ADVERTISING/MARKETING: There's a lot of grunting and groaning in the National Safety Council's (NSC) new radio advertisement. Amid all the panting and heavy breathing, there's an urgent "stop it" from a female voice and the question "Clicked Yet?" punctuates the groans.
Just when you think you've stumbled on the first, albeit quite bizarre, Irish advertising campaign for condoms, the punch line reveals it's an advertisement for seat belts, which, it says, we'd be naked without.
The "Clicked Yet?" campaign is supported by the Ford dealers of Ireland and is the first time a car company has supported an NSC media campaign.
There's also an outdoor element to the campaign, which will have a €150,000 media spend during the summer months. The agency behind the campaign is McCann Erickson in Belfast. The poster is a surreal looking 48-sheet with four young people on a beach sitting in deck chairs wearing seat-belts.
While it's by no means the only cheesy looking and sounding advertising campaign on air at the moment, it is worth comment because, as 360-degree turns go, this takes beating. On television, the seat-belt message is gory and bloody, with young people dying in a car crash. The most sickening sound in that NSC television advertisement is the crunch as the young man without a seat belt ricochets into his girlfriend's head.
There's a well-aired debate questioning the effectiveness of shock tactics in public safety campaigns and this new approach would appear to indicate that the NSC has decided that a more light-hearted, sexy approach could yield results. A spokeswoman for the council said it was not an overall change of strategy and that the campaign was themed to fit in with a more upbeat summer mood.
"We're trying to cajole people to use their seat belts in this campaign," she said. She said young people could relate to the images in the poster. Key targets are people in their late teens, twenty-somethings and in their early thirties. "We're trying to establish a seatbelt summer approach," she said. "We went for outdoor because we want to bombard the motorist with the message."
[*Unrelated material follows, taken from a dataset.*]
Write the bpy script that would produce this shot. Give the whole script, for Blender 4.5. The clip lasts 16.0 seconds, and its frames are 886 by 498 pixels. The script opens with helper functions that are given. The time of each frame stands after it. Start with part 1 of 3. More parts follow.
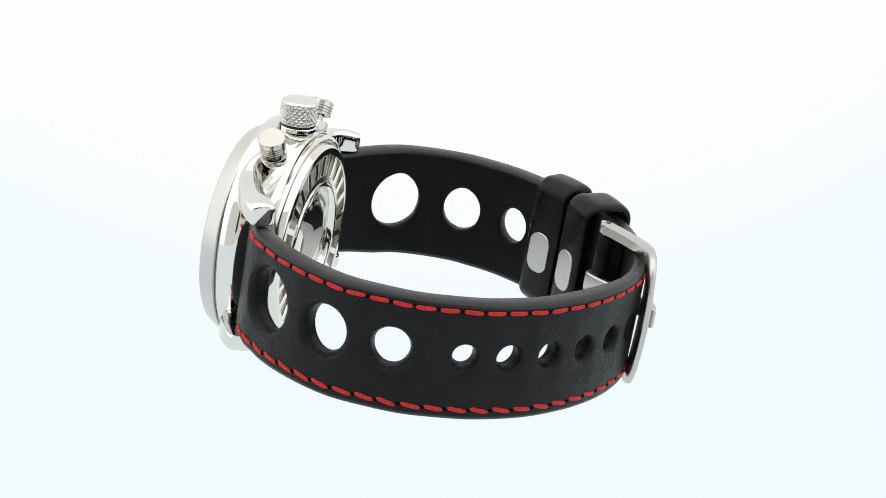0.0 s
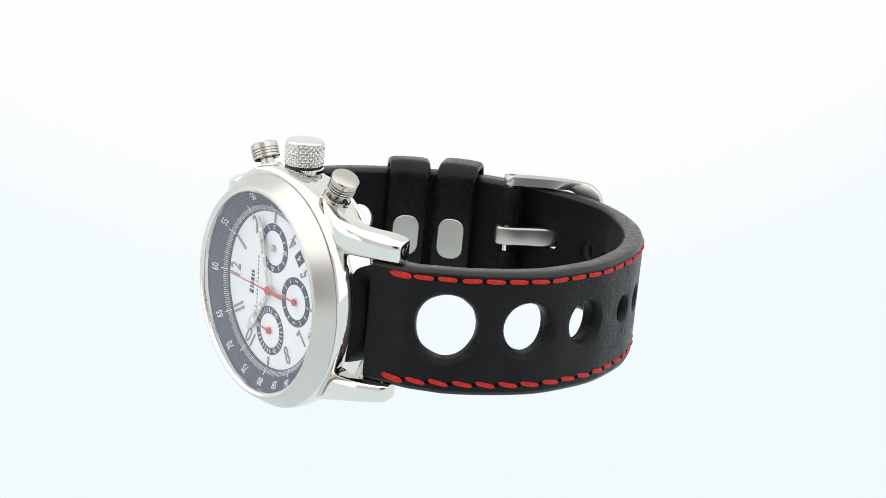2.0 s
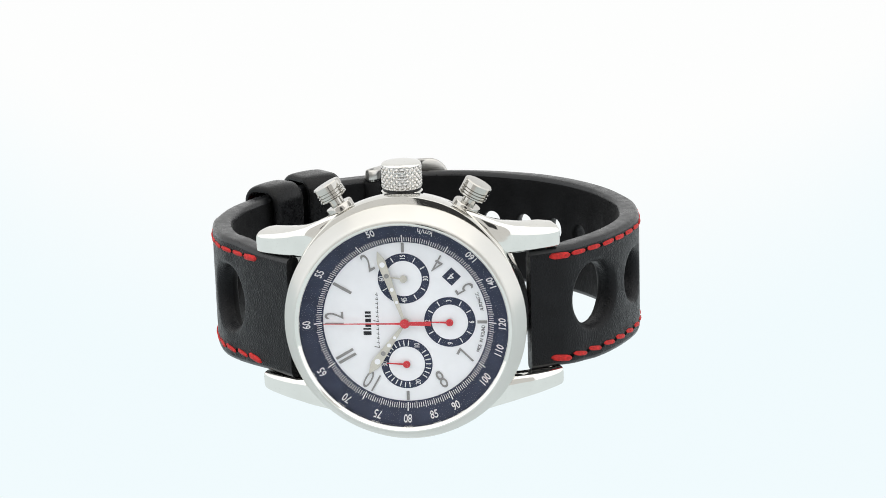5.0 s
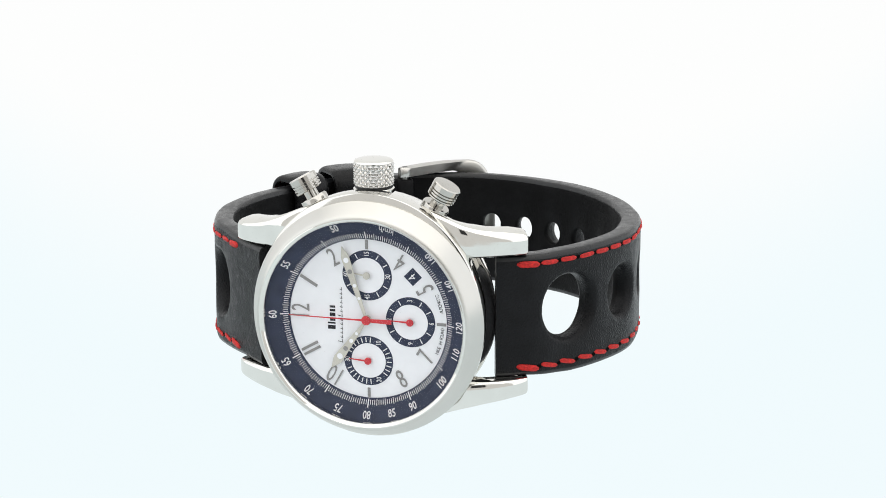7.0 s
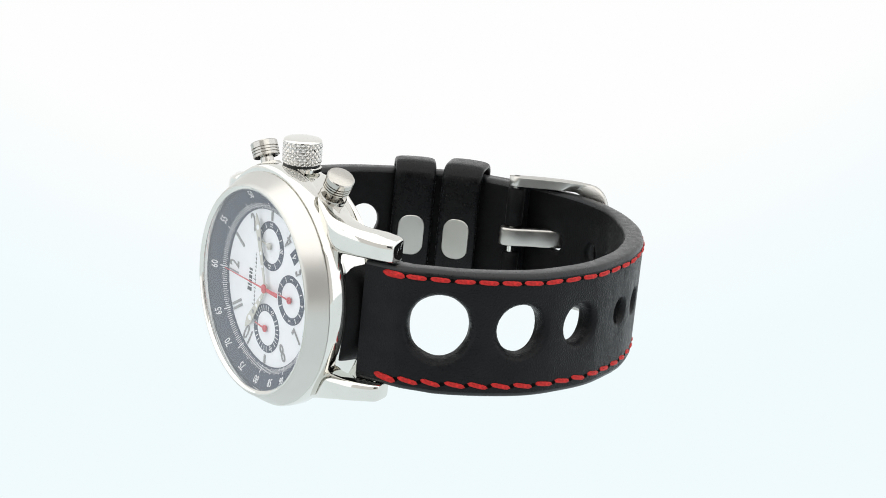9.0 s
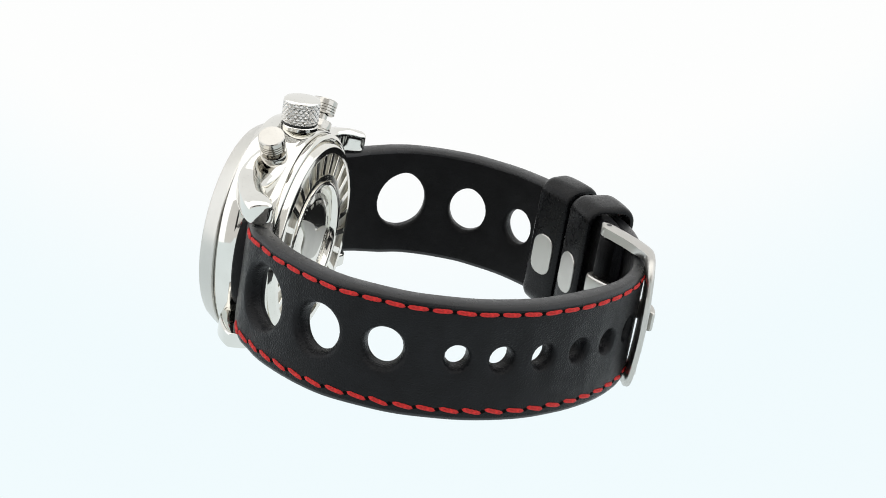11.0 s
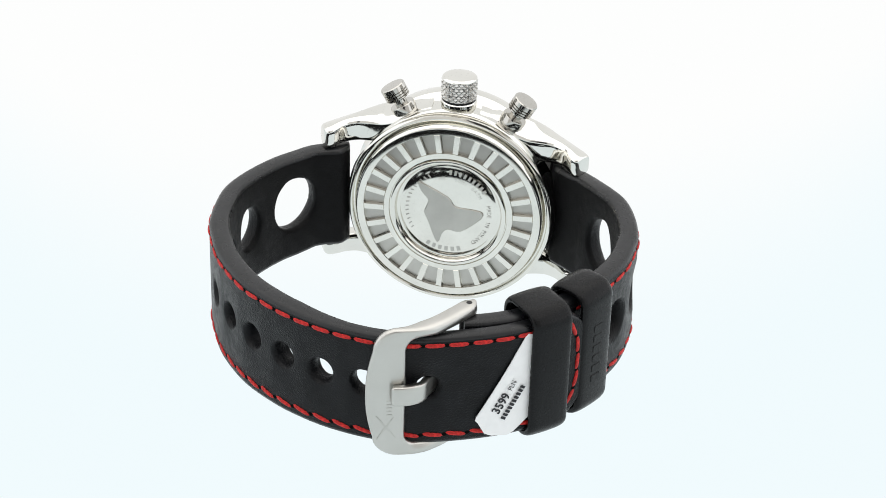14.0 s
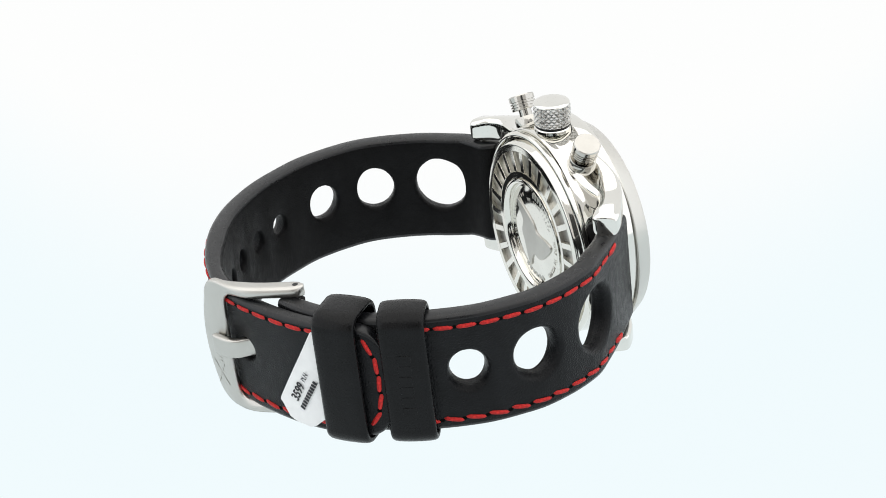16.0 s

There is, she maintains, continuity between the bloody television advertisement and the "Clicked Yet?" poster in that both feature the NSC's "No Seat Belt, No Excuse" line. The aim is to convince the 43 per cent of motorists who don't wear seat-belts to do so. Our seat-belt wearing rates lag far behind many of our European neighbours and should be as high as 85 per cent.
While the poster doesn't go as bald-headed for the sex-sells approach as the radio advertisement, it looks as though at one stage it might have gone a lot further. A not-so-close look at the poster shows that the women's bikini tops were airbrushed on.
The promotional campaign includes promotions on several radio stations. Companies, with large numbers of young employees, as well as nightclubs and pubs, have also been requested to display and distribute seatbelt posters and stickers.
Although whether any hip young person in the target market will understand the non seat-belt meaning of "Clicked Yet?" remains to be seen.